What is required:
Repeat exactly and only the lines from the line containing "for path in" through the line containing "scene.view_settings.keyframe_insert(path, frame=frame(t))", both included.

Given records:
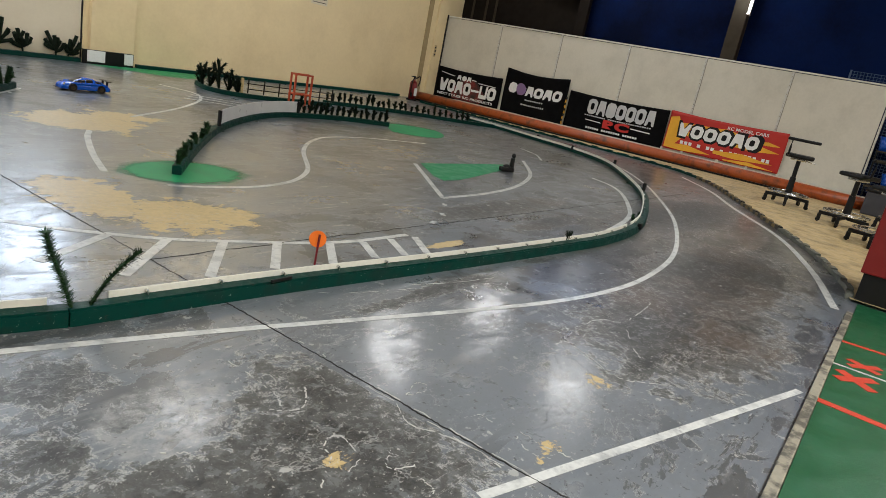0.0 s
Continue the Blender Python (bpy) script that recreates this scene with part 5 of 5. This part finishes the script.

---

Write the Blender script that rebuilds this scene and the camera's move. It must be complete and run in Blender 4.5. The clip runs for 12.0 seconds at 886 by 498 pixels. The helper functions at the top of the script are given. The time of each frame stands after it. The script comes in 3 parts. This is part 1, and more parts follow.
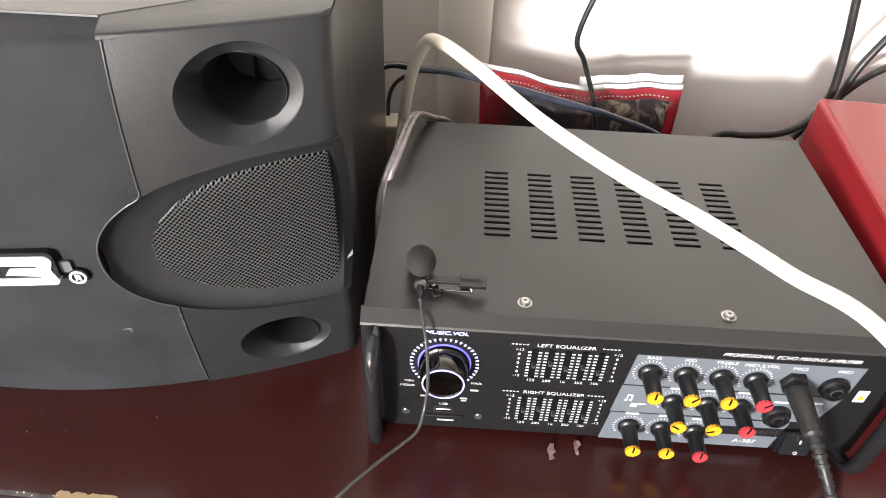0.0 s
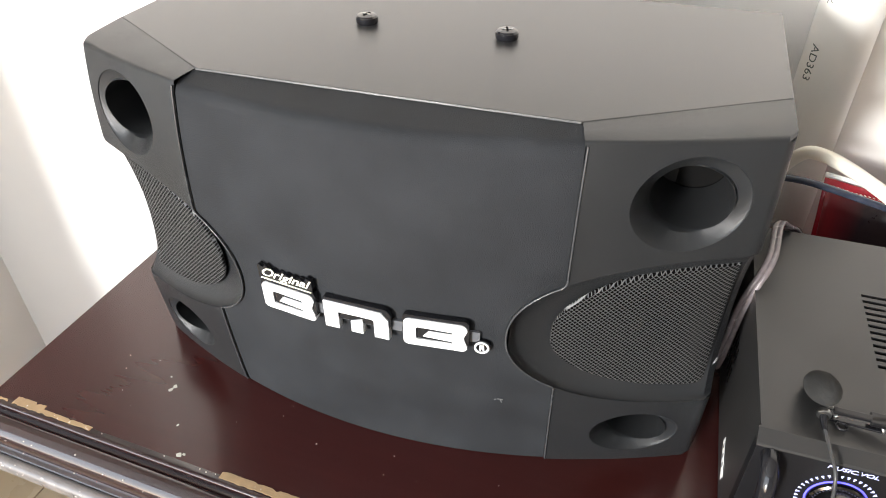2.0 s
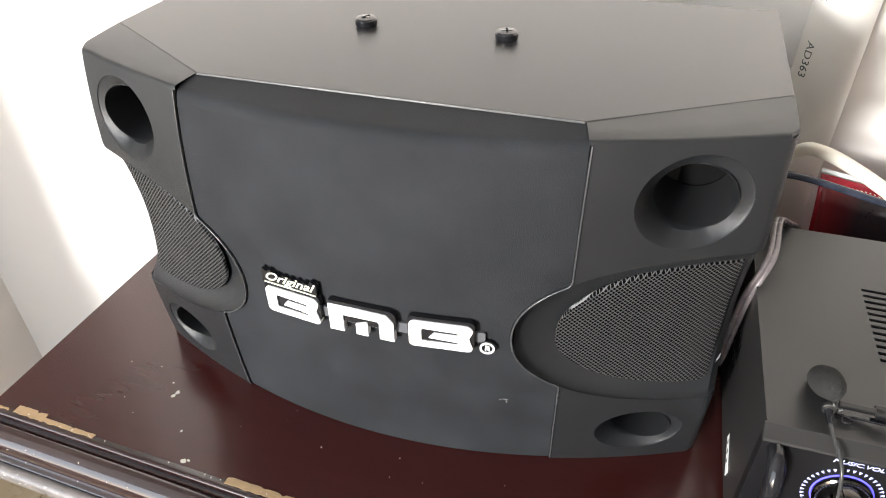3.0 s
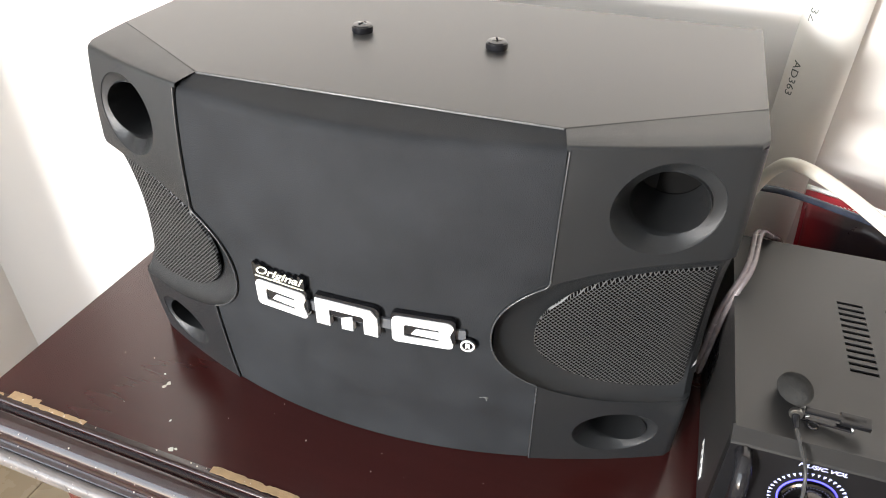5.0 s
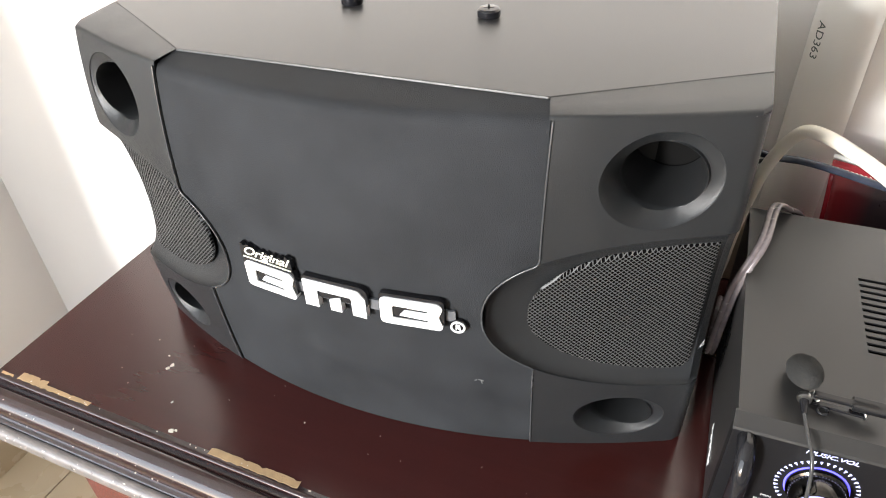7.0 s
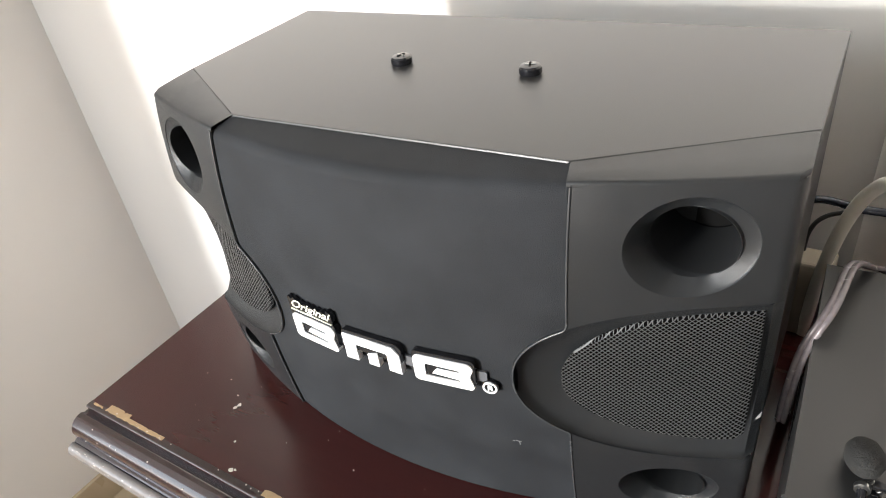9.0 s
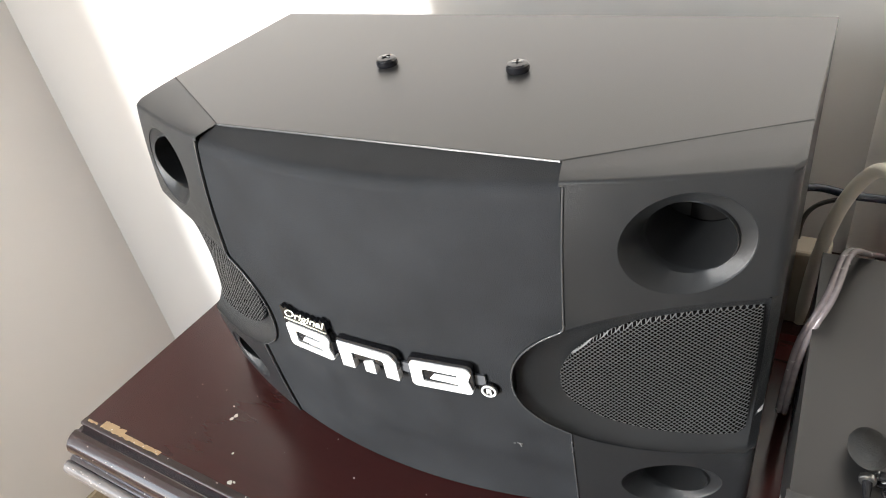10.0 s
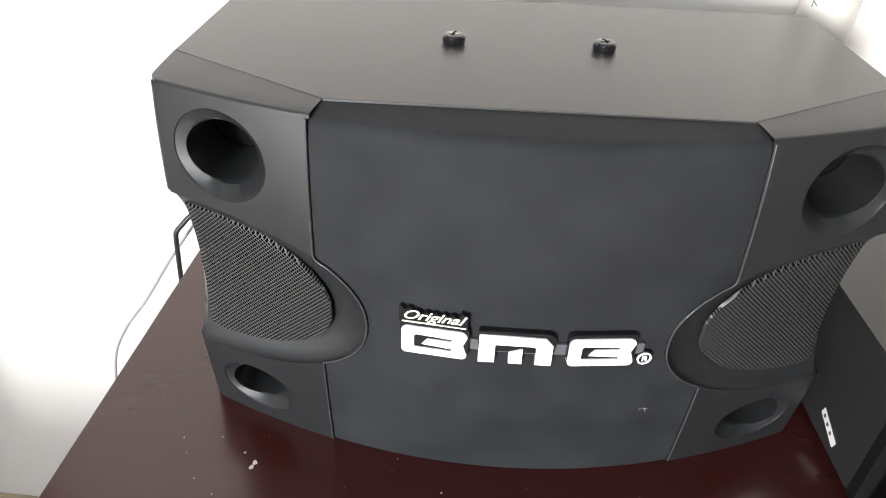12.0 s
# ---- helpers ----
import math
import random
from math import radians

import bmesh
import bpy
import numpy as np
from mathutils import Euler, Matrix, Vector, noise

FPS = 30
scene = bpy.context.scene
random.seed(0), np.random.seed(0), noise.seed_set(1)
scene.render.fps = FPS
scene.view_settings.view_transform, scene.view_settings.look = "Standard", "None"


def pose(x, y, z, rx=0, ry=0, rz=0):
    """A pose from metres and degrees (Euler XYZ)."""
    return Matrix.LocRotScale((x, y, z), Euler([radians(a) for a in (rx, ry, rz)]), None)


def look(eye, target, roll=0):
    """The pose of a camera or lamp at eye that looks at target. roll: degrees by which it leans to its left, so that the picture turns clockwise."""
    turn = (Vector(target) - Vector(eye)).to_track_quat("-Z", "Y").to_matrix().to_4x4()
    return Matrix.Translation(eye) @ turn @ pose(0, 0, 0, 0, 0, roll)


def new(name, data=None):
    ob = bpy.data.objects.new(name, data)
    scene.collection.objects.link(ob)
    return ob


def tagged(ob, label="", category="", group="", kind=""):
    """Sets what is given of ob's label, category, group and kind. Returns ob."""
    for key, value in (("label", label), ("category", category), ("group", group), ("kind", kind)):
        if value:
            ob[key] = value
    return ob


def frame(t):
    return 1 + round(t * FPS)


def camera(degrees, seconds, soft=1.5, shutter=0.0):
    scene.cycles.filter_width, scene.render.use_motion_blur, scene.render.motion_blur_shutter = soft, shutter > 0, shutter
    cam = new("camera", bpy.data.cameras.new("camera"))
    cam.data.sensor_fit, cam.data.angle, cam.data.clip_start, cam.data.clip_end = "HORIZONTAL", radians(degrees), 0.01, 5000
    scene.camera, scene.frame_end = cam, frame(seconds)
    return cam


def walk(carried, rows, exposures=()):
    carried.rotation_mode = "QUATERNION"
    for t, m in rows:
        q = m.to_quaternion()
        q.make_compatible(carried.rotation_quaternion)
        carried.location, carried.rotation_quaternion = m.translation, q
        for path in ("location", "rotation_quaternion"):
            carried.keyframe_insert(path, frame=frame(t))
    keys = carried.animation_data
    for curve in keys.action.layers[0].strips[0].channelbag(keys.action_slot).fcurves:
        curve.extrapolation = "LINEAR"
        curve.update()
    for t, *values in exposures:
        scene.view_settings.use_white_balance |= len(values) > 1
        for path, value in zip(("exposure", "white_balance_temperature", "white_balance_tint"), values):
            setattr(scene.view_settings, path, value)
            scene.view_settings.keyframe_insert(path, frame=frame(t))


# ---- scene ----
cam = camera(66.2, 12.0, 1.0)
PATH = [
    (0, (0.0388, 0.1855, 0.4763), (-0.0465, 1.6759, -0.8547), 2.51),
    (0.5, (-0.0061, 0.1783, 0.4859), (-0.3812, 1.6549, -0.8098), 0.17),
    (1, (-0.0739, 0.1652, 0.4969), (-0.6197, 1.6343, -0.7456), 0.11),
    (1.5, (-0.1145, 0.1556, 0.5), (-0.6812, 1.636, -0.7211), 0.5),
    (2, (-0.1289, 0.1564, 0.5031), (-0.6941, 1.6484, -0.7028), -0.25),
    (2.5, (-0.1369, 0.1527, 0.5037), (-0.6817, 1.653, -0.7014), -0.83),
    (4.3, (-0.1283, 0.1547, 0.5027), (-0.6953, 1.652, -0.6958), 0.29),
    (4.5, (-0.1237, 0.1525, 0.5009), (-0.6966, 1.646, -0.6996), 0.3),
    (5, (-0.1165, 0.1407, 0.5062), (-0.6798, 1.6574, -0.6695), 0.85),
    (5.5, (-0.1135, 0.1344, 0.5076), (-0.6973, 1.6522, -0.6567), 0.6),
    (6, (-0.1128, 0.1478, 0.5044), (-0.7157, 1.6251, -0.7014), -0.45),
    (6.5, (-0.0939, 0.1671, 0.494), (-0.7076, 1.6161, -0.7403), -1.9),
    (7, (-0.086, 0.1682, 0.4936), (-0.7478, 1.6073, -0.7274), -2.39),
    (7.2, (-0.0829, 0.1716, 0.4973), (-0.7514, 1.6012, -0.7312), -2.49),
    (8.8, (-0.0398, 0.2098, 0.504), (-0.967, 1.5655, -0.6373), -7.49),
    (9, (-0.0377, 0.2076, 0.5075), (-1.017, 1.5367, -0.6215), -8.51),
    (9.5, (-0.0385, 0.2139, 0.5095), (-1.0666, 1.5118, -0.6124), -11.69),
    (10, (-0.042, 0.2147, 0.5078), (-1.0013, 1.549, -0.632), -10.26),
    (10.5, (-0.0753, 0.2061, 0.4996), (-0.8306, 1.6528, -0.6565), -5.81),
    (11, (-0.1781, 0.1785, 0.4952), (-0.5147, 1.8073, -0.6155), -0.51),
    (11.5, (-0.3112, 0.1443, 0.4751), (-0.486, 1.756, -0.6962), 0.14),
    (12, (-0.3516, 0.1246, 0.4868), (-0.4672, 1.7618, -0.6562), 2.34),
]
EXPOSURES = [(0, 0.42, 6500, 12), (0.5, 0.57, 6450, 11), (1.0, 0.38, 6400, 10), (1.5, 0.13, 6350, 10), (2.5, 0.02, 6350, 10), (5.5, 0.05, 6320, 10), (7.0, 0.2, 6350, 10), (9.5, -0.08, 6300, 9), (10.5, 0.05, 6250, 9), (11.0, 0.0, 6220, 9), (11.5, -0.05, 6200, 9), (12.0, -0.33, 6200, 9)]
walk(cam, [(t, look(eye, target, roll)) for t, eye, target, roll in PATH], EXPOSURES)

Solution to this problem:
        for path in ("location", "rotation_quaternion"):
            carried.keyframe_insert(path, frame=frame(t))
    keys = carried.animation_data
    for curve in keys.action.layers[0].strips[0].channelbag(keys.action_slot).fcurves:
        curve.extrapolation = "LINEAR"
        curve.update()
    for t, *values in exposures:
        scene.view_settings.use_white_balance |= len(values) > 1
        for path, value in zip(("exposure", "white_balance_temperature", "white_balance_tint"), values):
            setattr(scene.view_settings, path, value)
            scene.view_settings.keyframe_insert(path, frame=frame(t))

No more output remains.